The request: Everything in the listing except the pictures should be written out exactly.

═══ Collected material

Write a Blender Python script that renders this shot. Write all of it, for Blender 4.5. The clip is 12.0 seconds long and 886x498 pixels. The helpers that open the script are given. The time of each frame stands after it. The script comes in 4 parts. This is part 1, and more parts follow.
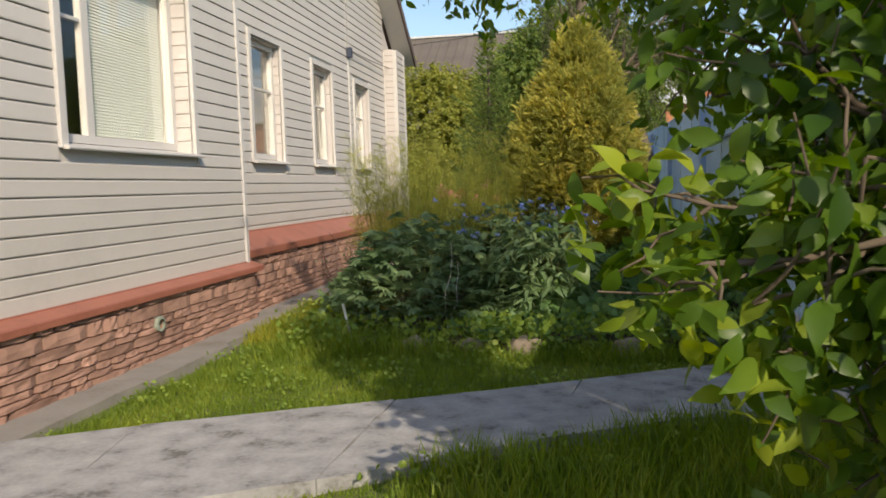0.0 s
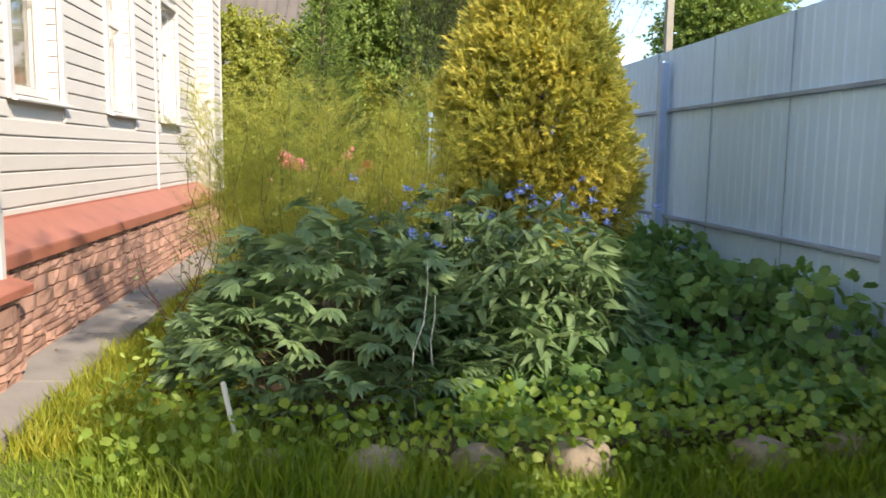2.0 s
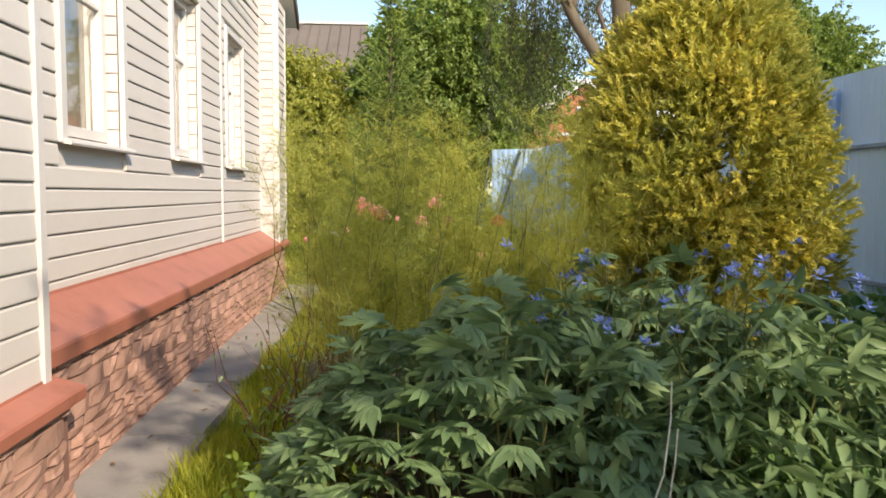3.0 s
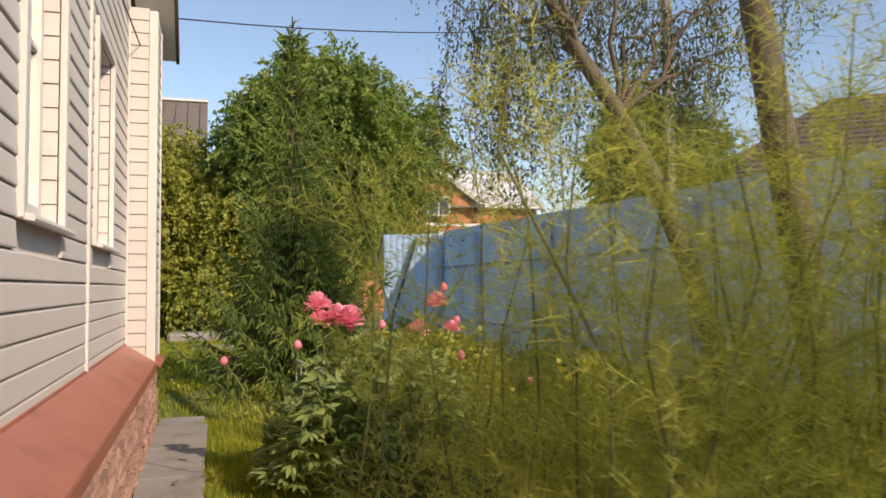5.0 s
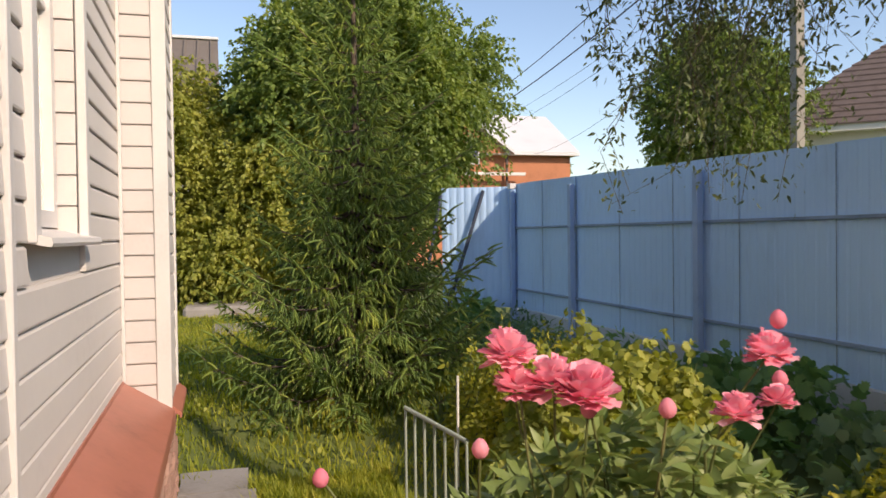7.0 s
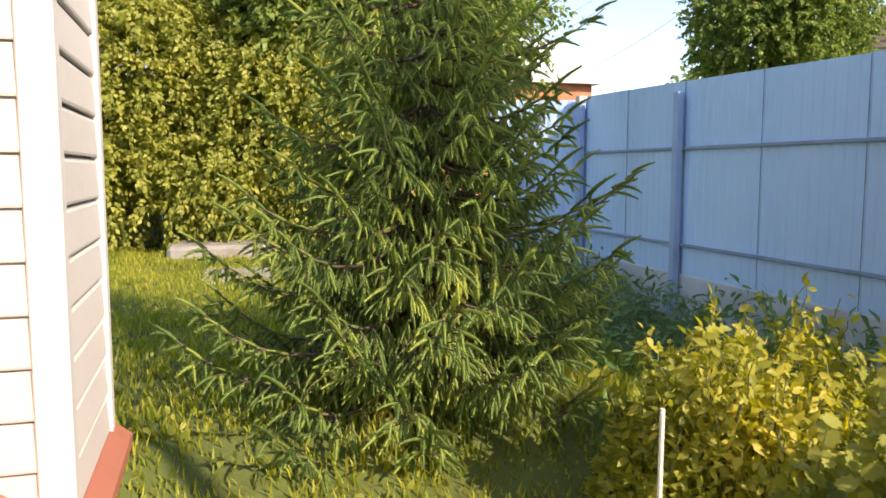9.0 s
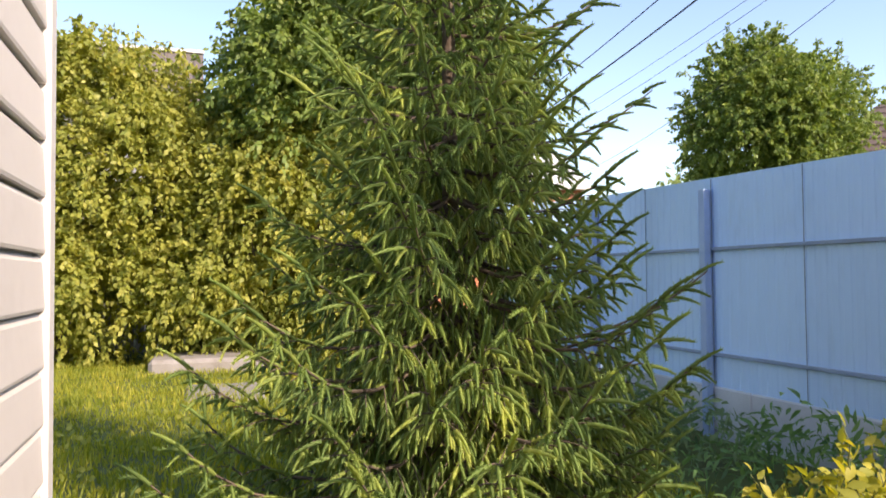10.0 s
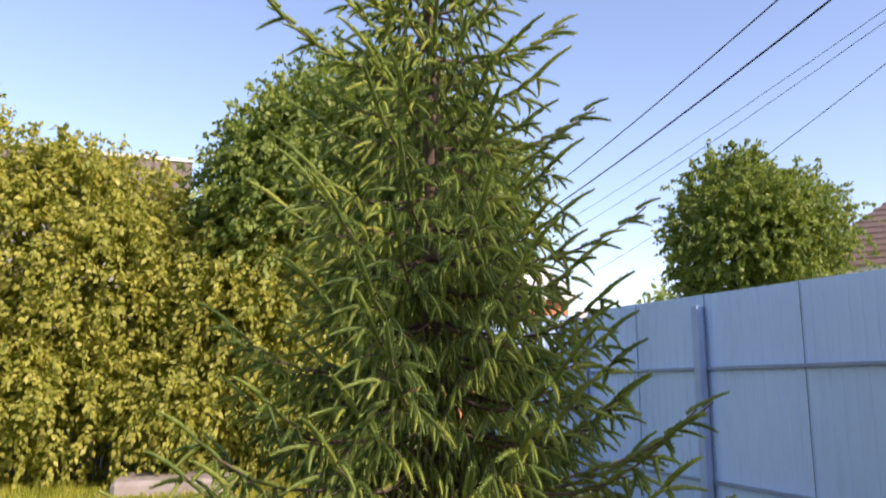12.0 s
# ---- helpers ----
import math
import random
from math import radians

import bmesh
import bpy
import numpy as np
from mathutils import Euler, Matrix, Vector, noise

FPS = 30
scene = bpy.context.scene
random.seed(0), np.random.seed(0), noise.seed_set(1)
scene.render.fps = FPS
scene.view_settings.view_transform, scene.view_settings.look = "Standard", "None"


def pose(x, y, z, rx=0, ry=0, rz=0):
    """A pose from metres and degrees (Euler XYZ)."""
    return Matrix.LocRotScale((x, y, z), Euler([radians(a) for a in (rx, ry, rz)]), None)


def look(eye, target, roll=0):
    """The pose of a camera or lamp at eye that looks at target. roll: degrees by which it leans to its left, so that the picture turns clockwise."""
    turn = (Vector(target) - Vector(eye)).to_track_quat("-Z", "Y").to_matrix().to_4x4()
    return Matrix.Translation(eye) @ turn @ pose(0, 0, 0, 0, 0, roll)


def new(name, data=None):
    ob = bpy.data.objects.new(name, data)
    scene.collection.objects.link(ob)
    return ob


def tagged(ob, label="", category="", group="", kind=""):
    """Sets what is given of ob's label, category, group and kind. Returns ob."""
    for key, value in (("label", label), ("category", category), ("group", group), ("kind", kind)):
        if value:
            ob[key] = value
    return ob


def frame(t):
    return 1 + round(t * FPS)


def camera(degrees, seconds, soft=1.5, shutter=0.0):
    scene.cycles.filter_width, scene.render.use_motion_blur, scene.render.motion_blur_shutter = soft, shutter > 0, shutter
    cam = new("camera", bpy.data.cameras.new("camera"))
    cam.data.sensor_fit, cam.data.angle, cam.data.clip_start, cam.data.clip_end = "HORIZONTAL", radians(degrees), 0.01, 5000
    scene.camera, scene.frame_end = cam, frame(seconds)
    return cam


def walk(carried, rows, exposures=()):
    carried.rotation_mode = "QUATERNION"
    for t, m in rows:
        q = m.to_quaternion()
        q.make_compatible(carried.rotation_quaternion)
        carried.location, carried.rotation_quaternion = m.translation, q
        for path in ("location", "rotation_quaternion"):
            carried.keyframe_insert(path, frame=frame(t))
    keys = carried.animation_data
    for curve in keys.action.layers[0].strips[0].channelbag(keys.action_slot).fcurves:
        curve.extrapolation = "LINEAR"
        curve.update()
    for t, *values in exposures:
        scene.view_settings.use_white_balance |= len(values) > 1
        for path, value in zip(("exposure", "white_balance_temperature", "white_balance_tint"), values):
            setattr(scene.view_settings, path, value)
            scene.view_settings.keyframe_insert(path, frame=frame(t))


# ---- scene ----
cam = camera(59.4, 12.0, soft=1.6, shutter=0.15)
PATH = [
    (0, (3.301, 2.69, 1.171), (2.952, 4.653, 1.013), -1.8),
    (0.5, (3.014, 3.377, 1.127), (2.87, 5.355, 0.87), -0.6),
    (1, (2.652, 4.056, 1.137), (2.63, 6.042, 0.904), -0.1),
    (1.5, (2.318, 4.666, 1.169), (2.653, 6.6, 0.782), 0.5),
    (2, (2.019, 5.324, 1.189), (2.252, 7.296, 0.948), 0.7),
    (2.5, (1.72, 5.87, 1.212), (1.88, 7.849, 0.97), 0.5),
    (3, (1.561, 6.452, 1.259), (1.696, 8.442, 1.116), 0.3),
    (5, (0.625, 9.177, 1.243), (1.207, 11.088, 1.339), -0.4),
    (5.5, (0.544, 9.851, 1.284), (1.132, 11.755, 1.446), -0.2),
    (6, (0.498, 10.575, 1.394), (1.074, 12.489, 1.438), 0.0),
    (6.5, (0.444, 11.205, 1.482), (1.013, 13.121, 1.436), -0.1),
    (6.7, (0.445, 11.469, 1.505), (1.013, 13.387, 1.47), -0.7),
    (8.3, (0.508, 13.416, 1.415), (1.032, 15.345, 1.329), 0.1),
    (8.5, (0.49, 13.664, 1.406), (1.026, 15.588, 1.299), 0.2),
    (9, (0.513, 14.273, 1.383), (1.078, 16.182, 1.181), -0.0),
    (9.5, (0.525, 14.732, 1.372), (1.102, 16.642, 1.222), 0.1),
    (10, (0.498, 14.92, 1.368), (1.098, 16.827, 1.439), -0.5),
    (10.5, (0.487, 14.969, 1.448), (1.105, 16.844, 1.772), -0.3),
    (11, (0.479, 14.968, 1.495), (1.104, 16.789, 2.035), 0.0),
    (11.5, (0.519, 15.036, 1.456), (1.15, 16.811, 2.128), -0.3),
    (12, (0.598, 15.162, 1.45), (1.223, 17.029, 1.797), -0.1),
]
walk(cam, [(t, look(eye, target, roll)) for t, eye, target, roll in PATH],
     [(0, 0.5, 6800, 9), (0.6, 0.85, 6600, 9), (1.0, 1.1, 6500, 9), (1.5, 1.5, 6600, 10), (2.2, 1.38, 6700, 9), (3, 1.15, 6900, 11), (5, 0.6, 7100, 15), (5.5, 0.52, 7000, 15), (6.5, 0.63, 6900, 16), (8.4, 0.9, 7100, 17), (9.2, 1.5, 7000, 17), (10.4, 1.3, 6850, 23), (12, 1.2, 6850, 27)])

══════

Final result:
Write a Blender Python script that renders this shot. Write all of it, for Blender 4.5. The clip is 12.0 seconds long and 886x498 pixels. The helpers that open the script are given. The time of each frame stands after it. The script comes in 4 parts. This is part 1, and more parts follow.
0.0 s
2.0 s
3.0 s
5.0 s
7.0 s
9.0 s
10.0 s
12.0 s
# ---- helpers ----
import math
import random
from math import radians

import bmesh
import bpy
import numpy as np
from mathutils import Euler, Matrix, Vector, noise

FPS = 30
scene = bpy.context.scene
random.seed(0), np.random.seed(0), noise.seed_set(1)
scene.render.fps = FPS
scene.view_settings.view_transform, scene.view_settings.look = "Standard", "None"


def pose(x, y, z, rx=0, ry=0, rz=0):
    """A pose from metres and degrees (Euler XYZ)."""
    return Matrix.LocRotScale((x, y, z), Euler([radians(a) for a in (rx, ry, rz)]), None)


def look(eye, target, roll=0):
    """The pose of a camera or lamp at eye that looks at target. roll: degrees by which it leans to its left, so that the picture turns clockwise."""
    turn = (Vector(target) - Vector(eye)).to_track_quat("-Z", "Y").to_matrix().to_4x4()
    return Matrix.Translation(eye) @ turn @ pose(0, 0, 0, 0, 0, roll)


def new(name, data=None):
    ob = bpy.data.objects.new(name, data)
    scene.collection.objects.link(ob)
    return ob


def tagged(ob, label="", category="", group="", kind=""):
    """Sets what is given of ob's label, category, group and kind. Returns ob."""
    for key, value in (("label", label), ("category", category), ("group", group), ("kind", kind)):
        if value:
            ob[key] = value
    return ob


def frame(t):
    return 1 + round(t * FPS)


def camera(degrees, seconds, soft=1.5, shutter=0.0):
    scene.cycles.filter_width, scene.render.use_motion_blur, scene.render.motion_blur_shutter = soft, shutter > 0, shutter
    cam = new("camera", bpy.data.cameras.new("camera"))
    cam.data.sensor_fit, cam.data.angle, cam.data.clip_start, cam.data.clip_end = "HORIZONTAL", radians(degrees), 0.01, 5000
    scene.camera, scene.frame_end = cam, frame(seconds)
    return cam


def walk(carried, rows, exposures=()):
    carried.rotation_mode = "QUATERNION"
    for t, m in rows:
        q = m.to_quaternion()
        q.make_compatible(carried.rotation_quaternion)
        carried.location, carried.rotation_quaternion = m.translation, q
        for path in ("location", "rotation_quaternion"):
            carried.keyframe_insert(path, frame=frame(t))
    keys = carried.animation_data
    for curve in keys.action.layers[0].strips[0].channelbag(keys.action_slot).fcurves:
        curve.extrapolation = "LINEAR"
        curve.update()
    for t, *values in exposures:
        scene.view_settings.use_white_balance |= len(values) > 1
        for path, value in zip(("exposure", "white_balance_temperature", "white_balance_tint"), values):
            setattr(scene.view_settings, path, value)
            scene.view_settings.keyframe_insert(path, frame=frame(t))


# ---- scene ----
cam = camera(59.4, 12.0, soft=1.6, shutter=0.15)
PATH = [
    (0, (3.301, 2.69, 1.171), (2.952, 4.653, 1.013), -1.8),
    (0.5, (3.014, 3.377, 1.127), (2.87, 5.355, 0.87), -0.6),
    (1, (2.652, 4.056, 1.137), (2.63, 6.042, 0.904), -0.1),
    (1.5, (2.318, 4.666, 1.169), (2.653, 6.6, 0.782), 0.5),
    (2, (2.019, 5.324, 1.189), (2.252, 7.296, 0.948), 0.7),
    (2.5, (1.72, 5.87, 1.212), (1.88, 7.849, 0.97), 0.5),
    (3, (1.561, 6.452, 1.259), (1.696, 8.442, 1.116), 0.3),
    (5, (0.625, 9.177, 1.243), (1.207, 11.088, 1.339), -0.4),
    (5.5, (0.544, 9.851, 1.284), (1.132, 11.755, 1.446), -0.2),
    (6, (0.498, 10.575, 1.394), (1.074, 12.489, 1.438), 0.0),
    (6.5, (0.444, 11.205, 1.482), (1.013, 13.121, 1.436), -0.1),
    (6.7, (0.445, 11.469, 1.505), (1.013, 13.387, 1.47), -0.7),
    (8.3, (0.508, 13.416, 1.415), (1.032, 15.345, 1.329), 0.1),
    (8.5, (0.49, 13.664, 1.406), (1.026, 15.588, 1.299), 0.2),
    (9, (0.513, 14.273, 1.383), (1.078, 16.182, 1.181), -0.0),
    (9.5, (0.525, 14.732, 1.372), (1.102, 16.642, 1.222), 0.1),
    (10, (0.498, 14.92, 1.368), (1.098, 16.827, 1.439), -0.5),
    (10.5, (0.487, 14.969, 1.448), (1.105, 16.844, 1.772), -0.3),
    (11, (0.479, 14.968, 1.495), (1.104, 16.789, 2.035), 0.0),
    (11.5, (0.519, 15.036, 1.456), (1.15, 16.811, 2.128), -0.3),
    (12, (0.598, 15.162, 1.45), (1.223, 17.029, 1.797), -0.1),
]
walk(cam, [(t, look(eye, target, roll)) for t, eye, target, roll in PATH],
     [(0, 0.5, 6800, 9), (0.6, 0.85, 6600, 9), (1.0, 1.1, 6500, 9), (1.5, 1.5, 6600, 10), (2.2, 1.38, 6700, 9), (3, 1.15, 6900, 11), (5, 0.6, 7100, 15), (5.5, 0.52, 7000, 15), (6.5, 0.63, 6900, 16), (8.4, 0.9, 7100, 17), (9.2, 1.5, 7000, 17), (10.4, 1.3, 6850, 23), (12, 1.2, 6850, 27)])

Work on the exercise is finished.